Autonomous underwater vehicle (AUV) path planning is an important problem. To solve the problem, conventional methods require explicit environment model. However, marine environment is complex and highly dynamic, which leads to great difficulties for building an explicit environment model and thus results in the inefficiency or even infeasibility of the conventional methods. In this paper, we propose a novel deep reinforcement learning based method to solve the AUV path planning problem. Specifically, we focus on the AUV path planning problem where the environment map is unknown and the AUV is required to reach a target point with the minimum time and obey motion constraints including both collision avoidance and steering angle minimization.
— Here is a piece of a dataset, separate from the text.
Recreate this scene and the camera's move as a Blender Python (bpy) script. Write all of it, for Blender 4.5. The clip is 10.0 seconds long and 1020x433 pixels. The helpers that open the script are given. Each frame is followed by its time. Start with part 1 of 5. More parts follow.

We model the problem as a Markov decision process and propose a novel Hybrid policy based Policy-Constrained PPO (HyPoC-PPO) algorithm to solve the problem. HyPoC-PPO can directly guide the learned policy to minimize the steering angle of the path with a new objective function that incorporates policy regularization rather than depends on indirect guidance from a reward function. In addition, HyPoC-PPO can generate a hybrid policy that is composed of DRL-based and non-DRL-based policies. The two kinds of policies are applied to different situations and can be integrated well by optimizing our proposed objective function. Simulation results demonstrate the capability and efficiency of our proposed method for AUV path planning in unknown environments.

INTRODUCTION

Autonomous underwater vehicle (AUV) path planning is an important problem in many applications, such as underwater exploration, ocean development, underwater rescue, etc. To solve this problem, conventional path planning methods require an explicit environment map based on which a path planning algorithm can be executed online(Zhang et al., 2018; Yan et al., 2021). When the environment is unknown, these methods need to gradually build a map according to the perception of the environment and re-plan path periodically, which is prohibitively time-consuming and unacceptable in urgent tasks(Chowdhury and Schwartz, 2020). Additionally, marine environment is complex and dynamic, which leads to great difficulties to build an explicit environment map and thus results in the inefficiency or even infeasibility of the conventional methods.